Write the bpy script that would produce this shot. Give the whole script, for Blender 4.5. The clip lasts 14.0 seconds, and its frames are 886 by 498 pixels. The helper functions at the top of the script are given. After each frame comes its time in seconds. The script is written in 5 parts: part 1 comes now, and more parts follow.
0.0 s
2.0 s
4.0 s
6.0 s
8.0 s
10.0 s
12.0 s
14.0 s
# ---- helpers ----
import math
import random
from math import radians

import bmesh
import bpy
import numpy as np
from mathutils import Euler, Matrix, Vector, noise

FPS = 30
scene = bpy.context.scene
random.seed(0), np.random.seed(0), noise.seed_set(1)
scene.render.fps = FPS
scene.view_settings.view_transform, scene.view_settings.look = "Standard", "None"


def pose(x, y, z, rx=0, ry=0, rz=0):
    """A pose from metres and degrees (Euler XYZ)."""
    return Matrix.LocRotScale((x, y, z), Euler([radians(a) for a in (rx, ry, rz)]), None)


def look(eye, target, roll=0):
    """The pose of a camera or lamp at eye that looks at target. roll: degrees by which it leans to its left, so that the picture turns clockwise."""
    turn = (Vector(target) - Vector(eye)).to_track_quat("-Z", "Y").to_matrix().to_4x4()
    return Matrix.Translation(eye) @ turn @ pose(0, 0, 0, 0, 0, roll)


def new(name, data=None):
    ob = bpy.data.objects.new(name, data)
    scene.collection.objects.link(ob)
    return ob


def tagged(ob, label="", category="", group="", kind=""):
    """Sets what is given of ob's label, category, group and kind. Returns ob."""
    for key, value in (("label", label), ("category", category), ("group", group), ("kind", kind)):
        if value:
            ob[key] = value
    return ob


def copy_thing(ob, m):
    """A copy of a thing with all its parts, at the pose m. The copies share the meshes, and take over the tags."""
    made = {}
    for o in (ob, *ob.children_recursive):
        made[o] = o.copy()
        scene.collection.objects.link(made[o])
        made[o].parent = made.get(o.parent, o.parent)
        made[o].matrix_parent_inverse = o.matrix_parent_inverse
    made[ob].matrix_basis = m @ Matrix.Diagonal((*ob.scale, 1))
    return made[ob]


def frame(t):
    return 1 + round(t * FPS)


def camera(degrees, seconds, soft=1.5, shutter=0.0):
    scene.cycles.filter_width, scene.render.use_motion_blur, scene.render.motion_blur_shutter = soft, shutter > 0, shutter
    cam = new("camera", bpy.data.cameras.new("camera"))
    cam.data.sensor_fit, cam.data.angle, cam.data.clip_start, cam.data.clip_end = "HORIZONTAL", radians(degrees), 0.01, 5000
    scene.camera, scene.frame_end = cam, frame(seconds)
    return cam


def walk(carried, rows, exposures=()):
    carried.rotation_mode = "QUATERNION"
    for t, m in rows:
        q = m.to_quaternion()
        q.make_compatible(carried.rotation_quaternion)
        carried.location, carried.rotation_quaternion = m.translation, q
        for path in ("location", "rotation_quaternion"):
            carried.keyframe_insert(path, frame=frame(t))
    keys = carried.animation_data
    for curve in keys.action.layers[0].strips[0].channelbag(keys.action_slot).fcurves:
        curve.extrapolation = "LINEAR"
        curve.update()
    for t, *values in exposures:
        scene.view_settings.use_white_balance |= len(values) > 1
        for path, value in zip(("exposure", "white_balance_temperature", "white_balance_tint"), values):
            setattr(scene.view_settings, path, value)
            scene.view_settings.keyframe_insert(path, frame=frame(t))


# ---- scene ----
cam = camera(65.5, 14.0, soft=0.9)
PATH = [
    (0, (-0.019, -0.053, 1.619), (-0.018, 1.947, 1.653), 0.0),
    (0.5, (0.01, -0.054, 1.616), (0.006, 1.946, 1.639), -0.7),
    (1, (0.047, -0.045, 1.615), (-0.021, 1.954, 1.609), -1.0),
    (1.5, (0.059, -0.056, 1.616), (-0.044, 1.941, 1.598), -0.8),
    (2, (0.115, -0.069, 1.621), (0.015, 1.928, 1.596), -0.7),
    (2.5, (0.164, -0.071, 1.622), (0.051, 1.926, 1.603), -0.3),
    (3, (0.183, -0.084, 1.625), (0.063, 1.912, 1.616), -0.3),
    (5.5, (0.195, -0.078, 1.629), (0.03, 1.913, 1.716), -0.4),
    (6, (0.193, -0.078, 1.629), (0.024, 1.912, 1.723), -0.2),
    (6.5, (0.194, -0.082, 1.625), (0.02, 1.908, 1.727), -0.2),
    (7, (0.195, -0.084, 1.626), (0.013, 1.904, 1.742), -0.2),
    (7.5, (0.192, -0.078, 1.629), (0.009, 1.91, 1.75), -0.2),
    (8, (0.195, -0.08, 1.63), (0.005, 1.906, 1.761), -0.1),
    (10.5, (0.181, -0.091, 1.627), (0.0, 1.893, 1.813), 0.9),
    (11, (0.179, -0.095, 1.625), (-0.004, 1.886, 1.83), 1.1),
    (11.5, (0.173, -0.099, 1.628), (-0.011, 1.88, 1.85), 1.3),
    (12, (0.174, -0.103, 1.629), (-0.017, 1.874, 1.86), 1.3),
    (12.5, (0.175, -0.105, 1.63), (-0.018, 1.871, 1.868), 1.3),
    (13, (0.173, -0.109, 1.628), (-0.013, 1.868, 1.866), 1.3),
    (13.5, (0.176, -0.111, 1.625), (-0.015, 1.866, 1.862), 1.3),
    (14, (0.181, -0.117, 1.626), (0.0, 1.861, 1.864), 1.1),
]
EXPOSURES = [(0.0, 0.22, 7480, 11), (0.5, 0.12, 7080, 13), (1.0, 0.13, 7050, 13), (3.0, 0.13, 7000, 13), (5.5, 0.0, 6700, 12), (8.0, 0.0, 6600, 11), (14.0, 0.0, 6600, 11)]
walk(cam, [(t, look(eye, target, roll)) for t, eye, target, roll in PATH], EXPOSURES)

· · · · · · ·

### SET TASK
Look through the material above and print exactly the lines from the one containing "return Matrix.Translation(eye) @" to the one containing "for path in", both included, and nothing more.

### WRITTEN SOLUTION
    return Matrix.Translation(eye) @ turn @ pose(0, 0, 0, 0, 0, roll)


def new(name, data=None):
    ob = bpy.data.objects.new(name, data)
    scene.collection.objects.link(ob)
    return ob


def tagged(ob, label="", category="", group="", kind=""):
    """Sets what is given of ob's label, category, group and kind. Returns ob."""
    for key, value in (("label", label), ("category", category), ("group", group), ("kind", kind)):
        if value:
            ob[key] = value
    return ob


def copy_thing(ob, m):
    """A copy of a thing with all its parts, at the pose m. The copies share the meshes, and take over the tags."""
    made = {}
    for o in (ob, *ob.children_recursive):
        made[o] = o.copy()
        scene.collection.objects.link(made[o])
        made[o].parent = made.get(o.parent, o.parent)
        made[o].matrix_parent_inverse = o.matrix_parent_inverse
    made[ob].matrix_basis = m @ Matrix.Diagonal((*ob.scale, 1))
    return made[ob]


def frame(t):
    return 1 + round(t * FPS)


def camera(degrees, seconds, soft=1.5, shutter=0.0):
    scene.cycles.filter_width, scene.render.use_motion_blur, scene.render.motion_blur_shutter = soft, shutter > 0, shutter
    cam = new("camera", bpy.data.cameras.new("camera"))
    cam.data.sensor_fit, cam.data.angle, cam.data.clip_start, cam.data.clip_end = "HORIZONTAL", radians(degrees), 0.01, 5000
    scene.camera, scene.frame_end = cam, frame(seconds)
    return cam


def walk(carried, rows, exposures=()):
    carried.rotation_mode = "QUATERNION"
    for t, m in rows:
        q = m.to_quaternion()
        q.make_compatible(carried.rotation_quaternion)
        carried.location, carried.rotation_quaternion = m.translation, q
        for path in ("location", "rotation_quaternion"):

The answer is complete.